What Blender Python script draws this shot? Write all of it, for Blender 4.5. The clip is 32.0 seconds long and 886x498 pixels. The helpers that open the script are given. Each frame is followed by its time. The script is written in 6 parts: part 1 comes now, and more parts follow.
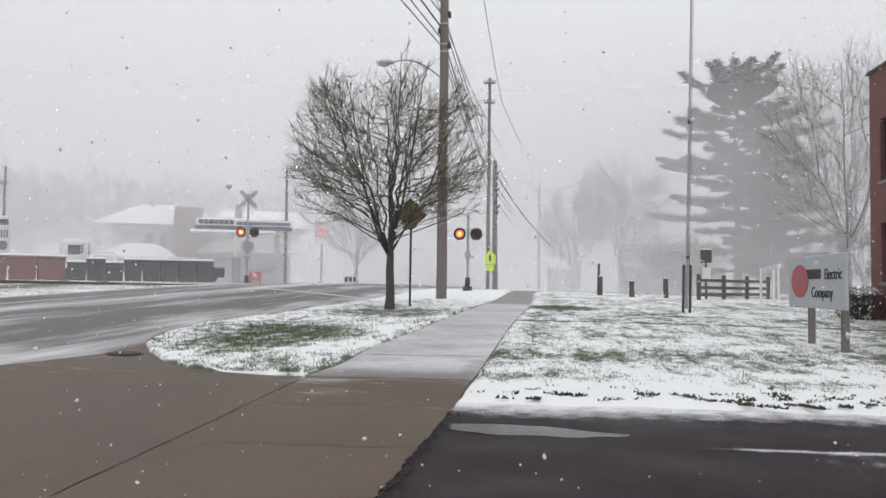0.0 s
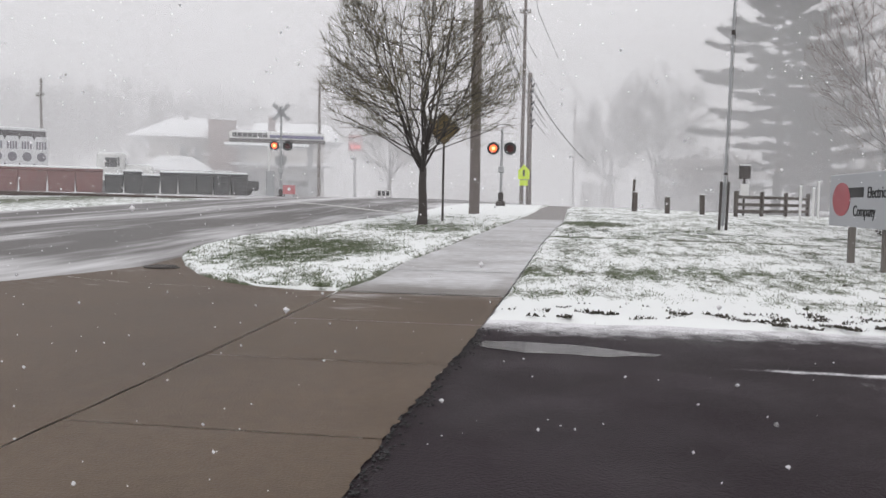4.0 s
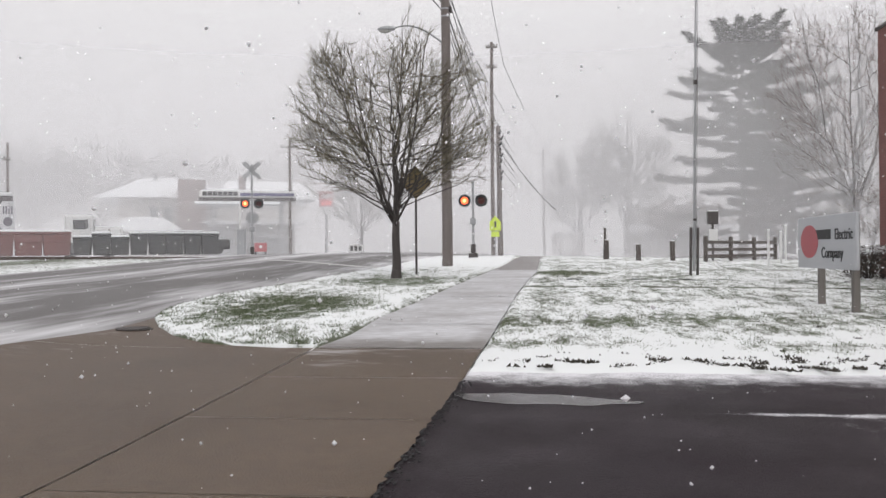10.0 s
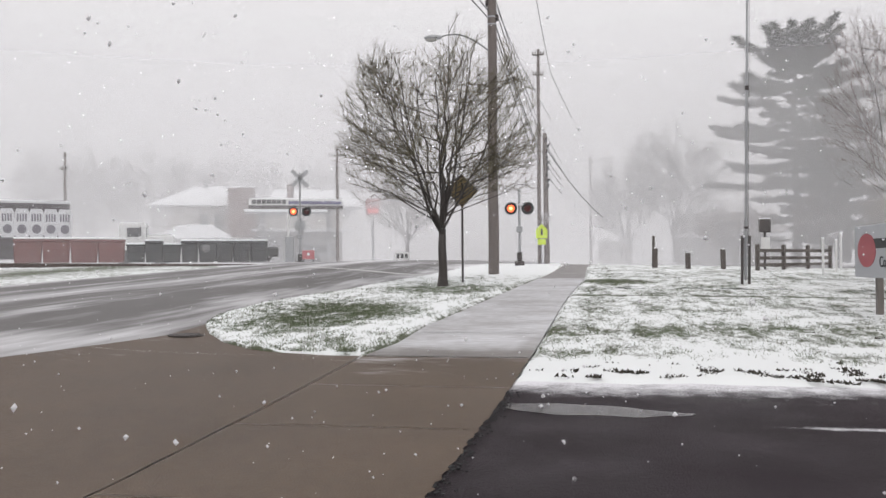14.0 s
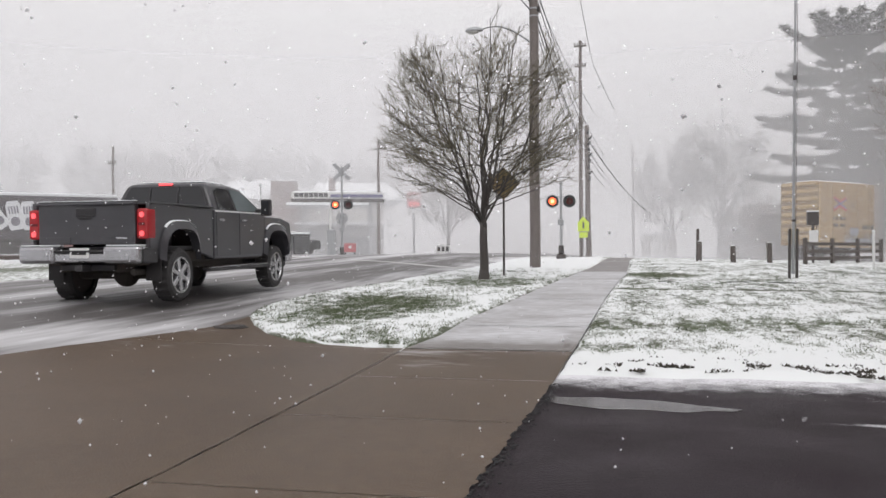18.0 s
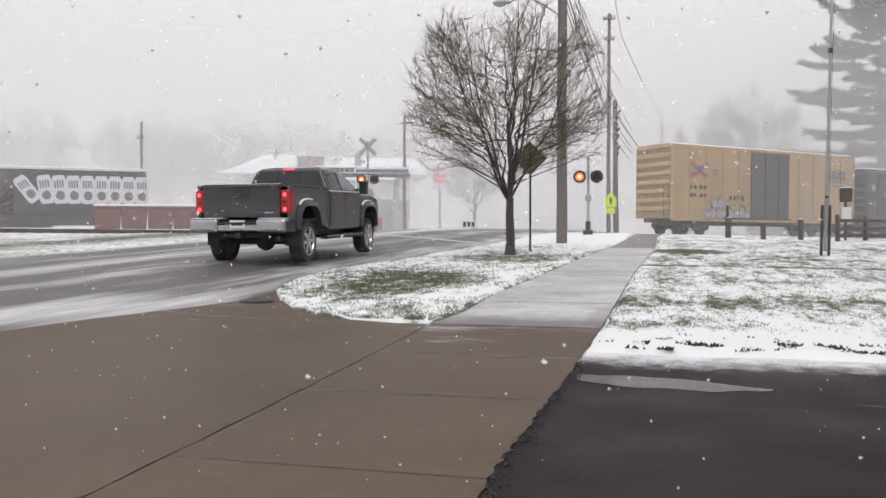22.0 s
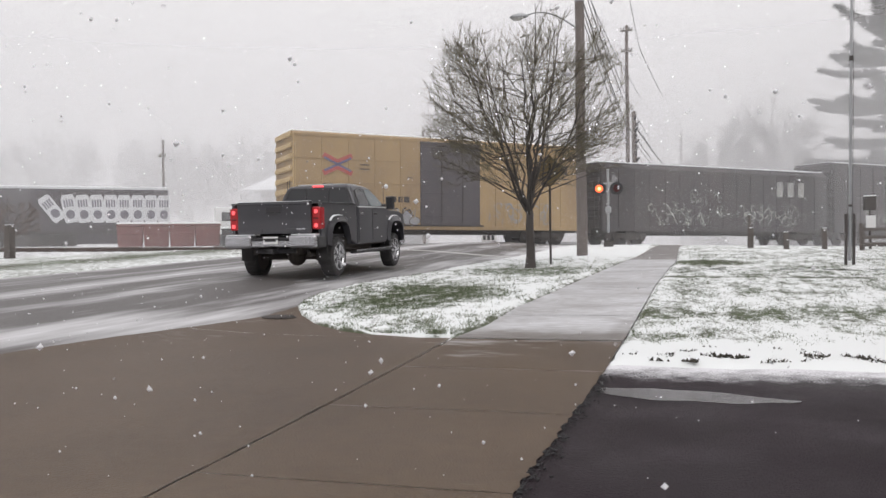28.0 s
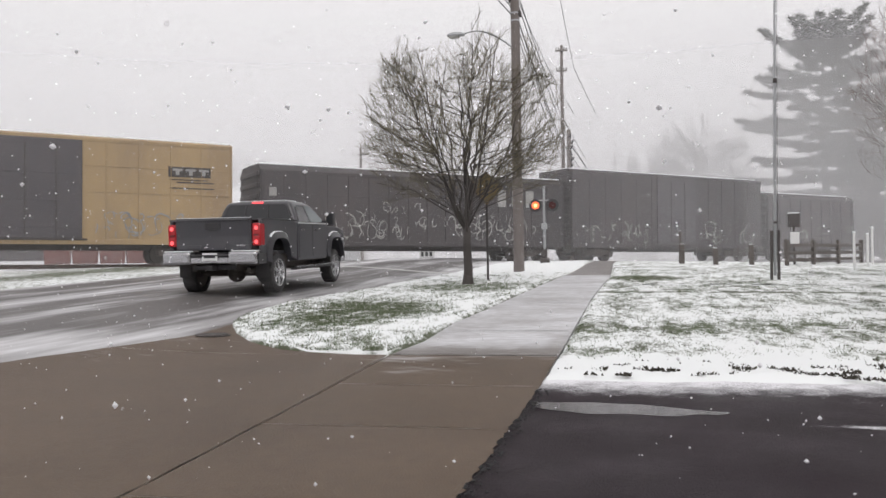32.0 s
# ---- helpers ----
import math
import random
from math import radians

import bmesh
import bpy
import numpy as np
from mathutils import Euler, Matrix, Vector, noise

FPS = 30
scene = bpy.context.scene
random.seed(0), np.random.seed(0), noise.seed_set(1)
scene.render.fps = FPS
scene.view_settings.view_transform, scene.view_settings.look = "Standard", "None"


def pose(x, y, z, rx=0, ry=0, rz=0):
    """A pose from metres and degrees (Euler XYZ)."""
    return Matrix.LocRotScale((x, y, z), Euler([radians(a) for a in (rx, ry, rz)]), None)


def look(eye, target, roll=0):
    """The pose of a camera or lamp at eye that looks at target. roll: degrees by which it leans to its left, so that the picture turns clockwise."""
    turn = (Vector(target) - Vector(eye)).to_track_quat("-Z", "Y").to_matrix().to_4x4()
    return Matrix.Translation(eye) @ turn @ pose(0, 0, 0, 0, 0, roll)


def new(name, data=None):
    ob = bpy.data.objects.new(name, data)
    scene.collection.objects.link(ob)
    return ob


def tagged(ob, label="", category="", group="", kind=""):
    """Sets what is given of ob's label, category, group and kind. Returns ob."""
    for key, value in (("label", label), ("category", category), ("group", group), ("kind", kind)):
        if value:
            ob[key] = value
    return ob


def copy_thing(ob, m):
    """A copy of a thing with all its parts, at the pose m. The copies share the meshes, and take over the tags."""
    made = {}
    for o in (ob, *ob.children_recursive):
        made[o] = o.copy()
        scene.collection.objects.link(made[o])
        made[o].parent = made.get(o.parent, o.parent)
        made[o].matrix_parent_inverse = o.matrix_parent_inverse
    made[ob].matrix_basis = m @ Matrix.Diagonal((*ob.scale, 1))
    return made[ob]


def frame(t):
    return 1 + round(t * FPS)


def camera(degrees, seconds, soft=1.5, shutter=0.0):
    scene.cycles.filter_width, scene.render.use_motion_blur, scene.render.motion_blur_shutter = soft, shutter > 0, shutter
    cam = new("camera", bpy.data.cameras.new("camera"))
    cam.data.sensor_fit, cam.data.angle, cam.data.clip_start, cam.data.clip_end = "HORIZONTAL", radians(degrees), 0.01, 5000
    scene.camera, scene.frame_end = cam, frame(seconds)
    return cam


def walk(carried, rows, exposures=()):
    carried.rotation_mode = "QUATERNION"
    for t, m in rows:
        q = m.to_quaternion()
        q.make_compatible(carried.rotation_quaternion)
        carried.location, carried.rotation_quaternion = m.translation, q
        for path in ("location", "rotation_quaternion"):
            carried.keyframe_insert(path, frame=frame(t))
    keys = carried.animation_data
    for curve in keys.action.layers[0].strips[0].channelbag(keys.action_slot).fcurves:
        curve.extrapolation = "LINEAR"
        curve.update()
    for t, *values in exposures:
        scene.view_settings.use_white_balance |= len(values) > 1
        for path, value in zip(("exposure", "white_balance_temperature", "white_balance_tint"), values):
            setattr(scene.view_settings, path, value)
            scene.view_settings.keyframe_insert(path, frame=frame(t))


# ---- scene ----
cam = camera(56.16, 32.0, soft=1.5)
walk(cam, [
    (0.0, pose(0.064, -0.093, 1.166, 92.56, -0.73, 5.92)),
    (0.5, pose(0.057, -0.081, 1.164, 92.46, -0.57, 7.00)),
    (1.0, pose(0.051, -0.076, 1.167, 93.15, -1.19, 8.74)),
    (1.5, pose(0.077, -0.104, 1.223, 92.64, -1.86, 7.31)),
    (2.0, pose(0.111, -0.065, 1.201, 89.46, -1.41, 6.31)),
    (2.5, pose(0.080, -0.040, 1.187, 87.93, -1.05, 8.76)),
    (4.5, pose(0.062, -0.019, 1.204, 86.52, -1.33, 7.45)),
    (5.0, pose(0.039, -0.034, 1.216, 89.24, -2.50, 4.36)),
    (5.5, pose(0.056, -0.013, 1.203, 89.72, -1.25, 2.84)),
    (6.0, pose(0.059, -0.022, 1.189, 88.49, -0.65, 1.85)),
    (6.5, pose(0.045, -0.017, 1.194, 88.66, -0.44, 1.22)),
    (7.0, pose(0.044, -0.035, 1.189, 89.24, 0.32, 2.16)),
    (7.5, pose(0.043, -0.020, 1.182, 89.14, 0.74, 3.64)),
    (8.0, pose(0.034, -0.016, 1.185, 89.15, 0.69, 4.74)),
    (8.5, pose(0.030, -0.004, 1.188, 89.12, 0.76, 4.89)),
    (9.0, pose(0.029, -0.020, 1.185, 89.32, 0.63, 4.84)),
    (9.5, pose(0.025, -0.026, 1.187, 89.79, 0.62, 5.52)),
    (10.0, pose(0.021, -0.020, 1.191, 90.27, 0.49, 6.27)),
    (10.5, pose(0.022, -0.018, 1.189, 90.27, 0.19, 6.23)),
    (11.0, pose(0.019, -0.018, 1.198, 90.15, 0.13, 6.43)),
    (11.5, pose(0.018, -0.033, 1.201, 90.32, 0.17, 7.07)),
    (12.0, pose(0.003, -0.035, 1.201, 90.50, 0.09, 8.09)),
    (12.5, pose(-0.006, -0.012, 1.197, 90.67, 0.13, 8.94)),
    (13.0, pose(-0.011, -0.027, 1.200, 90.66, 0.05, 9.41)),
    (13.5, pose(-0.003, -0.021, 1.200, 90.80, 0.06, 9.62)),
    (15.5, pose(0.020, 0.012, 1.211, 90.63, 2.18, 8.55)),
    (16.0, pose(-0.008, 0.000, 1.214, 89.95, 0.84, 11.18)),
    (16.5, pose(-0.022, -0.020, 1.201, 90.08, -0.64, 13.03)),
    (17.0, pose(-0.028, 0.001, 1.199, 90.60, -0.27, 15.11)),
    (17.5, pose(-0.015, -0.015, 1.213, 90.95, -0.25, 13.56)),
    (18.0, pose(-0.010, -0.022, 1.202, 90.35, 0.28, 12.23)),
    (18.5, pose(-0.011, -0.026, 1.194, 89.91, 0.73, 11.56)),
    (19.0, pose(-0.016, -0.004, 1.189, 90.53, 0.53, 12.01)),
    (19.5, pose(-0.024, 0.007, 1.200, 91.45, -0.12, 13.52)),
    (20.0, pose(-0.026, 0.019, 1.230, 90.50, -2.27, 10.50)),
    (20.5, pose(-0.048, 0.050, 1.229, 86.15, -5.42, 8.30)),
    (21.0, pose(-0.054, 0.076, 1.206, 84.22, -4.73, 10.78)),
    (21.5, pose(-0.039, 0.059, 1.204, 87.39, -1.51, 12.54)),
    (22.0, pose(-0.028, 0.057, 1.202, 88.65, 0.01, 14.01)),
    (22.5, pose(-0.045, 0.040, 1.211, 89.10, -0.09, 16.06)),
    (23.0, pose(-0.036, 0.071, 1.207, 89.59, 0.10, 16.22)),
    (23.5, pose(-0.042, 0.057, 1.205, 89.71, 0.46, 16.03)),
    (24.0, pose(-0.037, 0.051, 1.204, 89.82, 0.64, 16.09)),
    (24.5, pose(-0.038, 0.041, 1.209, 90.13, 0.58, 16.35)),
    (25.0, pose(-0.036, 0.028, 1.210, 90.21, 0.60, 16.87)),
    (25.5, pose(-0.048, 0.040, 1.200, 90.26, 0.58, 17.55)),
    (27.5, pose(-0.042, 0.049, 1.204, 89.74, 0.88, 16.44)),
    (28.0, pose(-0.041, 0.050, 1.204, 89.62, 0.74, 15.36)),
    (28.5, pose(-0.039, 0.044, 1.205, 89.33, 0.41, 13.68)),
    (29.0, pose(-0.026, 0.035, 1.212, 89.11, 0.42, 11.44)),
    (29.5, pose(-0.016, 0.025, 1.213, 89.30, 0.48, 10.12)),
    (30.0, pose(-0.027, 0.031, 1.213, 89.86, 0.30, 11.30)),
    (30.5, pose(-0.031, 0.035, 1.208, 90.13, 0.13, 12.60)),
    (31.0, pose(-0.027, 0.030, 1.211, 90.11, 0.18, 12.89)),
    (31.5, pose(-0.024, 0.045, 1.210, 90.40, 0.55, 12.18)),
    (32.0, pose(-0.026, 0.045, 1.202, 90.69, 0.85, 11.10)),
], exposures=[(0.0, -0.08, 6350, 9), (2.5, -0.08, 6350, 9), (5.0, -0.04, 6530, 11), (20.0, -0.02, 6530, 11), (20.6, 0.06, 6530, 11), (21.1, 0.13, 6530, 11), (21.6, 0.1, 6530, 11), (22.4, 0.0, 6530, 11), (24.0, -0.04, 6530, 11), (27.5, 0.03, 6560, 11), (32.0, 0.03, 6560, 11)])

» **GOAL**
Repeat exactly the lines from the one that contains "return made[ob]" through the one that contains "q.make_compatible(carried.rotation_quaternion)", and only those.

» **TASK ANSWER**
    return made[ob]


def frame(t):
    return 1 + round(t * FPS)


def camera(degrees, seconds, soft=1.5, shutter=0.0):
    scene.cycles.filter_width, scene.render.use_motion_blur, scene.render.motion_blur_shutter = soft, shutter > 0, shutter
    cam = new("camera", bpy.data.cameras.new("camera"))
    cam.data.sensor_fit, cam.data.angle, cam.data.clip_start, cam.data.clip_end = "HORIZONTAL", radians(degrees), 0.01, 5000
    scene.camera, scene.frame_end = cam, frame(seconds)
    return cam


def walk(carried, rows, exposures=()):
    carried.rotation_mode = "QUATERNION"
    for t, m in rows:
        q = m.to_quaternion()
        q.make_compatible(carried.rotation_quaternion)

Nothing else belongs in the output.